- 学長ブログ ある地方大学長のつぼやき -

三重大学長の「つぶやき」と「ぼやき」のブログです。

ものごとの見方に一石を投じる武田邦彦氏の講演

   さて、過日のブログに書きましたが、「第一回の三重大学発産学官連携セミナー2007 in伊賀」で、テレビにも出演され、ご著書がベストセラーになっている中部大学武田邦彦教授の「環境問題と国際政治」というお話には、ものごとの見方に一石を投じるものと感じました。
 以下に、武田先生のお話の一部を抜粋しますと、

○北極の氷がとけても海面は上昇しない。国民に誤解が生じているのはIPCC(ノーベル平和賞受賞)の報告書が正確に報道されていないから。

○京都議定書で二酸化炭素削減に取り組んでいる国は唯一日本だけで、日本だけがいくら努力しても、地球温暖化を防ぐことはできない。したがって、行政は温暖化が避けられないと考えて対策をとるべき。

○ダイオキシンの毒性が高いという根拠はない。過去の調査や長年にわたる発がん性の追跡調査でも証明されなかった。

○虚像としてのリサイクル。ペットボトルの消費量と回収量は公表されているが、再利用量は公表されておらず、私が計算 してみると低い値である。

   「私の講演を聴いて、気分を害される方々が大勢います。」と講演の冒頭でおっしゃったとおり、インターネットで検索してみると、武田先生のご主張に疑問をいだくブログがたくさん見受けられ、せっかくの国民的な環境問題への取り組みの機運に水をさすものであるという意見や、データを巡ってペットボトルリサイクル協会との論争もあるようです。

  私の目からは、武田先生は、常識と思われていることについても本当に正しいのかどうか疑問をいただき、科学的な根拠やデータに基づいてものごとを判断すること、すなわち「クリティカル・シンキング」の大切さを訴えておられるものと感じました。そして、間違った先入観が形成される原因として、政治的な思惑やマスコミの報道があるというご指摘でした。

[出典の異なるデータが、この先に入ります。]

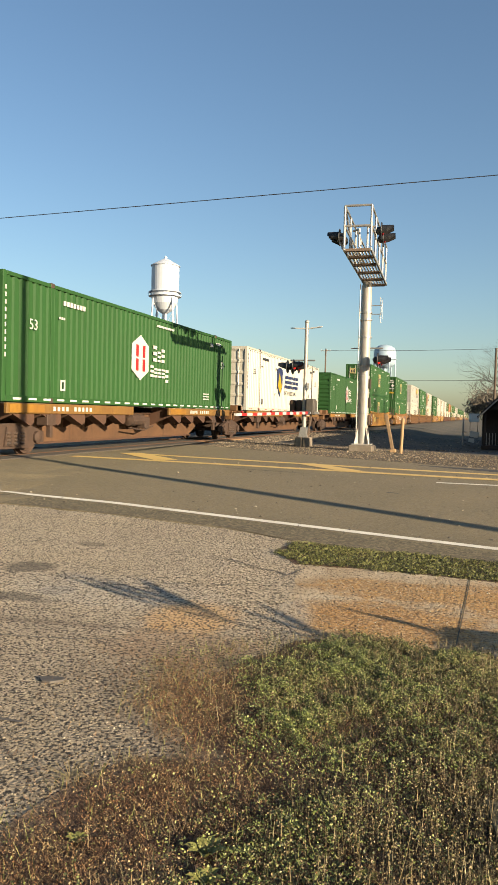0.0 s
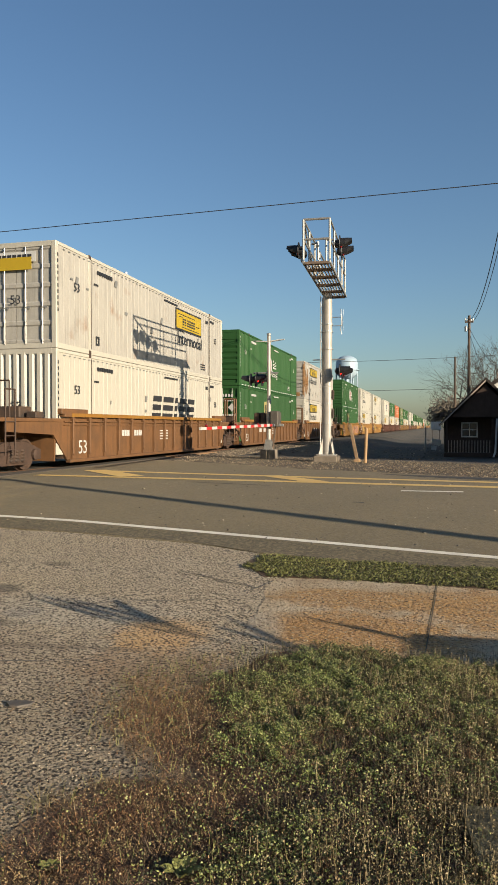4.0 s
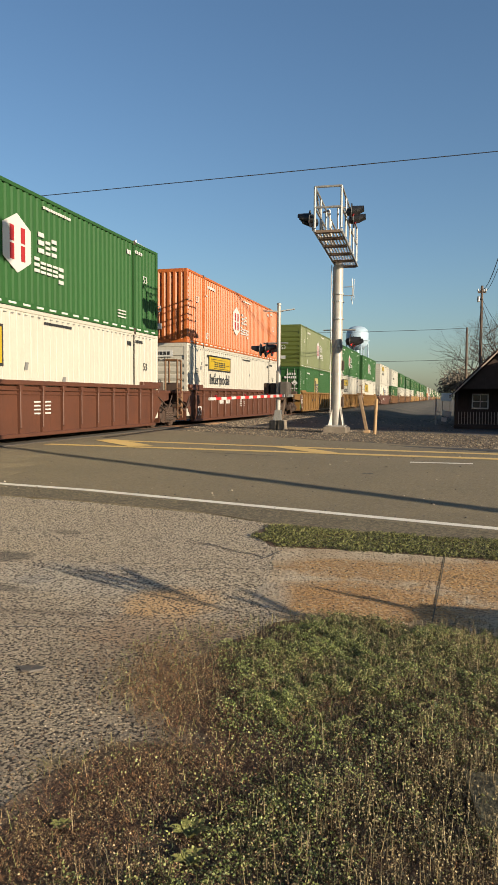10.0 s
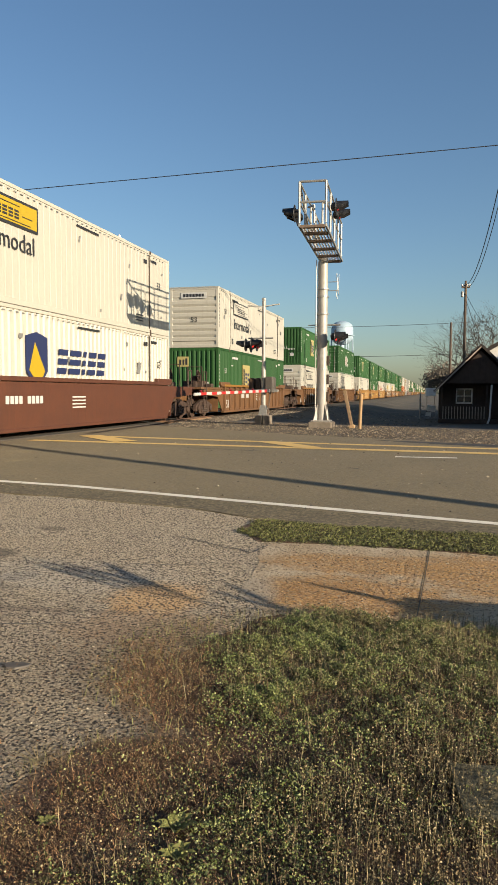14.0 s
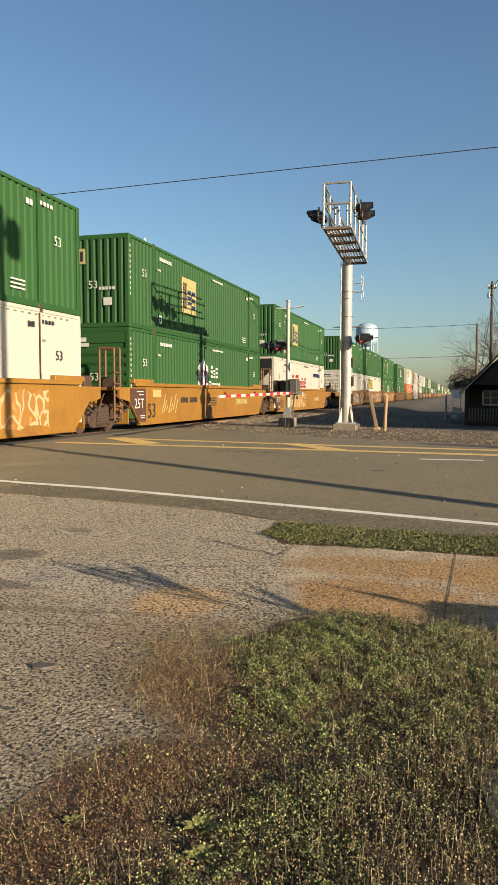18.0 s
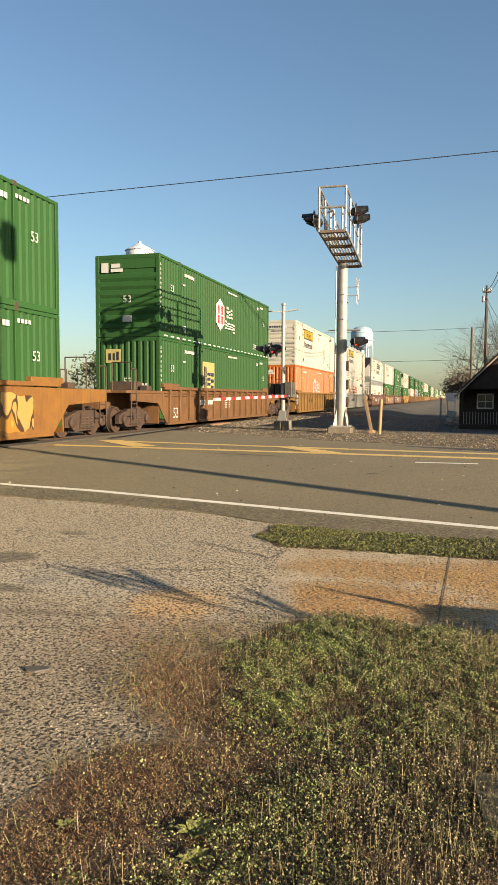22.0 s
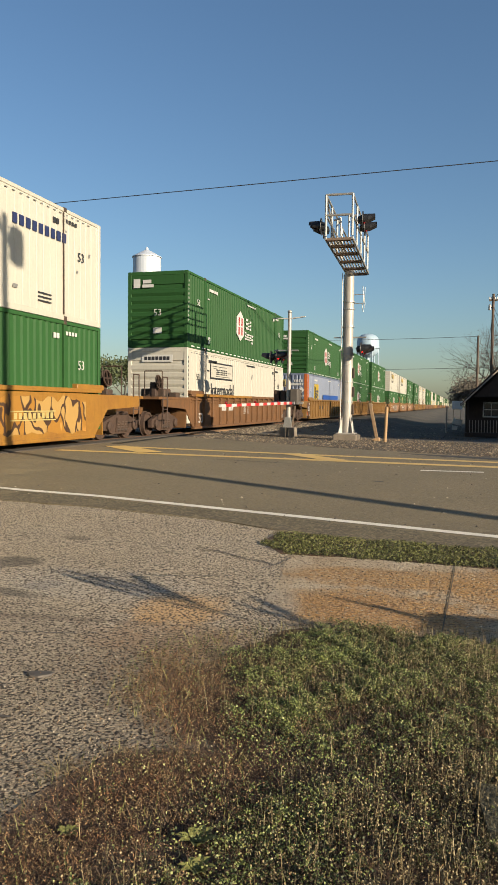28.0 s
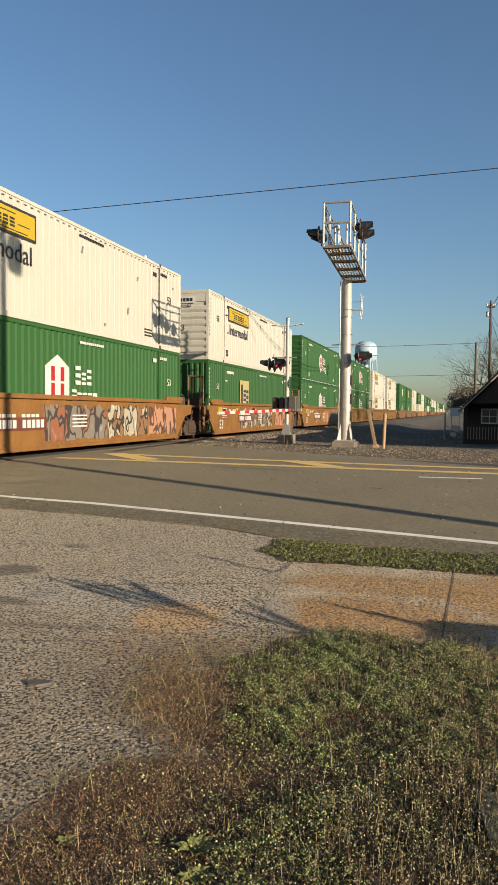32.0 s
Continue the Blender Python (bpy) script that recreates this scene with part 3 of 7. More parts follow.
def build_track():
    profile = [(-0.07, -0.17), (0.07, -0.17), (0.07, -0.15), (0.012, -0.13), (0.012, -0.045), (0.036, -0.035), (0.036, -0.005), (0.028, 0.0), (-0.028, 0.0), (-0.036, -0.005), (-0.036, -0.035), (-0.012, -0.045), (-0.012, -0.13), (-0.07, -0.15)]
    for dx in (-0.7525, 0.7525):
        s = Shape().prism([(TRACK_X + dx + a, 0.365 + b) for a, b in profile], "y", -90, 900)
        tagged(new("rail", s.mesh("rail", RAIL_STEEL)), "rusty steel running rail", "rail", "running rails", "structure")
    one = Shape().box(-1.3, 1.3, -0.115, 0.115, -0.18, 0.0, 0.012).mesh("tie", TIE)
    ties = thing("track_ties", "old oak ties under the running rails", "railway ties", kind="structure")
    for i in range(150):
        part("tie", one, None, ties, at=pose(TRACK_X, 27.2 + 0.56 * i, 0.292))
    panel = Shape().box(TRACK_X - 0.66, TRACK_X + 0.66, 0, 2.44, 0.28, 0.36, 0.01).mesh("crossing_panel", PANEL_GREY)
    side = Shape().box(TRACK_X + 0.86, TRACK_X + 1.5, 0, 2.44, 0.28, 0.36, 0.01).mesh("crossing_panel", PANEL_GREY)
    crossing = thing("crossing_surface", "concrete crossing panels between the rails", "crossing panels", kind="structure")
    for i in range(6):
        for me in (panel, side):
            part("crossing_panel", me, None, crossing, at=pose(0, 11.6 + 2.46 * i, 0))
    for y, x in ((26.5, -10.16), (29.2, -10.10)):
        part("edge_timber", Shape().box(x - 0.2, x + 0.2, y, y + 2.6, 0.22, 0.39, 0.02), EDGE_TIMBER, crossing, "rusty tan timber at the end of the crossing")


build_track()


# ---- crossing signals ----
def flasher(parent, x, y, z, facing, lit=False):
    """A hooded red light on its black backing disc, facing along +x or -x."""
    k = 1 if facing > 0 else -1
    disc = part("backing_disc", cached_d(("disc"), lambda: Shape().turned([(0.02, -0.012), (0.235, -0.012), (0.245, 0.0), (0.235, 0.012), (0.02, 0.012)], 24, axis="x").mesh("backing_disc", SIGNAL_BLACK)), None, parent, at=pose(x, y, z))
    lens = cached_d(("lens", lit), lambda: Shape().turned([(0.0, 0.045), (0.09, 0.04), (0.135, 0.02), (0.137, 0.0)], 20, axis="x").mesh("lens", LENS_LIT if lit else LENS_RED))
    part("lens", lens, None, disc, at=pose(k * 0.02, 0, 0, 0, 0, 0 if k > 0 else 180))
    hood = Shape()
    rings = []
    for d, r, span in ((0.01, 0.16, 1.15), (0.16, 0.16, 1.0), (0.34, 0.155, 0.72)):
        for rr in (r, r - 0.014):
            rings.append([(d, rr * math.sin(a), rr * math.cos(a)) for a in [(-span + 2 * span * i / 14) * math.pi / 2 * 1.25 for i in range(15)]])
    out = [rings[0], rings[2], rings[4]]
    inn = [rings[1], rings[3], rings[5]]
    for g in (out, inn):
        vs = [p for r in g for p in r]
        hood.add(vs, [(i * 15 + j, i * 15 + j + 1, (i + 1) * 15 + j + 1, (i + 1) * 15 + j) for i in range(2) for j in range(14)])
    part("hood", cached_d("hood", lambda: hood.mesh("hood", SIGNAL_BLACK)), None, disc, at=pose(0, 0, 0, 0, 0, 0 if k > 0 else 180))
    part("housing", cached_d("housing", lambda: Shape().turned([(0.05, -0.16), (0.11, -0.13), (0.13, -0.01)], 16, axis="x").mesh("housing", SIGNAL_BLACK)), None, disc, at=pose(0, 0, 0, 0, 0, 0 if k > 0 else 180))
    return disc


STORE = {}


def cached_d(key, make):
    if key not in STORE:
        STORE[key] = make()
    return STORE[key]


GATE_GREY = material("dark grime-grey gate paint", (0.085, 0.074, 0.062), 0.7, 0.1, second=(0.05, 0.042, 0.035), scale=6, mix=0.8)
BROWN_BEAM = material("brown steel beam", (0.17, 0.12, 0.085), 0.7, 0.2, second=(0.10, 0.07, 0.05), scale=6, mix=0.8)


# Paler than the other galvanised steel: sunlight on the slats is put into the colour.
SLAT_SUNLIT = material("grating steel coloured as sunlit", (0.72, 0.68, 0.60), 0.6, second=(0.55, 0.50, 0.43), scale=6, mix=0.6)


FOOTING = material("dirty weathered footing concrete", (0.20, 0.165, 0.125), 0.9, second=(0.11, 0.088, 0.066), scale=5, mix=0.9, bump=0.008, bump_scale=40)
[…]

   私の専門である医療の分野でも、科学的根拠に基づいた医療(EBM:evidence-based medicine)、の重要性が10年ほど前から強調されるようになってきました。たとえば、手術場に医者が土足で入って手術をすること(「一足制」と言う)などは、以前は考えられもしなかったことなのですが、最近では土足で手術をする病院も増えてきました。これもEBMの賜物です。しかし、日本人は、データを見せられても、今までの固定観念を捨て去ることが困難な国民性のようで、欧米のような合理主義精神が以前から培われている国々に比較して、EBMがなかなか進まなかったように感じます。

   ただし、現実には科学的根拠が明確なことはごく一部にすぎず、根拠が明確でない状況で何らかの意思決定をしなければならない場面がほとんどであると思います。また、その時に科学的根拠とされていたことも、後に覆されることは多々あります。このような場合、根拠が不明確であれば、不明確であるということを認識した上で意思決定をするべきであるというのが武田先生のご主張であったように思います。ダイオキシンについても、毒性が高いという前提にもとづいて政策が決められることは理解できないが、毒性が高いという証拠がないことを理解した上で、現時点ではよく分かっていない将来の危険性を考えて予防的に規制をする、というのであれば理解できるとおっしゃっていました。

   当たり前と思っている前提についても、どこまで科学的な根拠が明確であり、明確でないのか自問自答し、それを認識した上で意思決定をする習慣が大切であると思いました。